▶ PROBLEM REQUIREMENTS
Write out the listing below without alteration, omitting its pictures.
__________
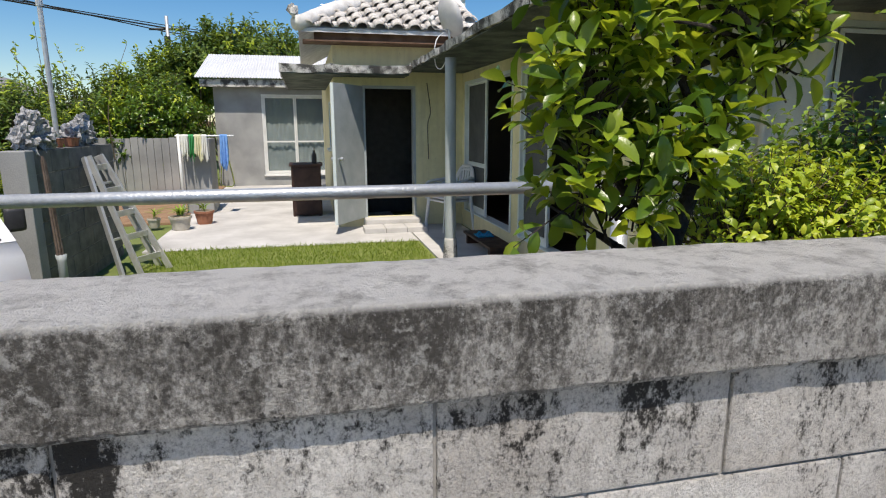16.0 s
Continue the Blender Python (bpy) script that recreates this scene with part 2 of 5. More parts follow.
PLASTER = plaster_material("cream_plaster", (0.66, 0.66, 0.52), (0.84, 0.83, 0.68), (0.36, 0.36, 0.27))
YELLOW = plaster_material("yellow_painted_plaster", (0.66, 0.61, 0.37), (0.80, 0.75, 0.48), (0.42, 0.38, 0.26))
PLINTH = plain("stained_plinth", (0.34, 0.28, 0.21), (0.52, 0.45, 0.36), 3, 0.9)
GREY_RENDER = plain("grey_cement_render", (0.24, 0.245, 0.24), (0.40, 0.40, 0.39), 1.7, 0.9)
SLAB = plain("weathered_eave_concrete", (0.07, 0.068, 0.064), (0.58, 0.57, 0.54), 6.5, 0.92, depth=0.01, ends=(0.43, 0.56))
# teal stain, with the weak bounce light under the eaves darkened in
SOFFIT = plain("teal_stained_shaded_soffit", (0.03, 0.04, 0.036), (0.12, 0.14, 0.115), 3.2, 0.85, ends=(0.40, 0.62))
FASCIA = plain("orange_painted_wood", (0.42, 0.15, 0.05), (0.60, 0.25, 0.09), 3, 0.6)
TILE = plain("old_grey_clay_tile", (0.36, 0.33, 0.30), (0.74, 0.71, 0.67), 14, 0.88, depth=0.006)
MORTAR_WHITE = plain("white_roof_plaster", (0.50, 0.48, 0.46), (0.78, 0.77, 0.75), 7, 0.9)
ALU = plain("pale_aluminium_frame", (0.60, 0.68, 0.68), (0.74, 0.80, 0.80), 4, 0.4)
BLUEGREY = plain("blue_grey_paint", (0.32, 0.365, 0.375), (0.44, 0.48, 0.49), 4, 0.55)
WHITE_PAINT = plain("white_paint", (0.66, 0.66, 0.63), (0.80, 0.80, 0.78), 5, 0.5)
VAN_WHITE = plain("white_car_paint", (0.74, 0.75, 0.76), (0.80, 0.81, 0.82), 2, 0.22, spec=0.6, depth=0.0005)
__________
▶ TASK RESULT
16.0 s
Continue the Blender Python (bpy) script that recreates this scene with part 2 of 5. More parts follow.
PLASTER = plaster_material("cream_plaster", (0.66, 0.66, 0.52), (0.84, 0.83, 0.68), (0.36, 0.36, 0.27))
YELLOW = plaster_material("yellow_painted_plaster", (0.66, 0.61, 0.37), (0.80, 0.75, 0.48), (0.42, 0.38, 0.26))
PLINTH = plain("stained_plinth", (0.34, 0.28, 0.21), (0.52, 0.45, 0.36), 3, 0.9)
GREY_RENDER = plain("grey_cement_render", (0.24, 0.245, 0.24), (0.40, 0.40, 0.39), 1.7, 0.9)
SLAB = plain("weathered_eave_concrete", (0.07, 0.068, 0.064), (0.58, 0.57, 0.54), 6.5, 0.92, depth=0.01, ends=(0.43, 0.56))
# teal stain, with the weak bounce light under the eaves darkened in
SOFFIT = plain("teal_stained_shaded_soffit", (0.03, 0.04, 0.036), (0.12, 0.14, 0.115), 3.2, 0.85, ends=(0.40, 0.62))
FASCIA = plain("orange_painted_wood", (0.42, 0.15, 0.05), (0.60, 0.25, 0.09), 3, 0.6)
TILE = plain("old_grey_clay_tile", (0.36, 0.33, 0.30), (0.74, 0.71, 0.67), 14, 0.88, depth=0.006)
MORTAR_WHITE = plain("white_roof_plaster", (0.50, 0.48, 0.46), (0.78, 0.77, 0.75), 7, 0.9)
ALU = plain("pale_aluminium_frame", (0.60, 0.68, 0.68), (0.74, 0.80, 0.80), 4, 0.4)
BLUEGREY = plain("blue_grey_paint", (0.32, 0.365, 0.375), (0.44, 0.48, 0.49), 4, 0.55)
WHITE_PAINT = plain("white_paint", (0.66, 0.66, 0.63), (0.80, 0.80, 0.78), 5, 0.5)
VAN_WHITE = plain("white_car_paint", (0.74, 0.75, 0.76), (0.80, 0.81, 0.82), 2, 0.22, spec=0.6, depth=0.0005)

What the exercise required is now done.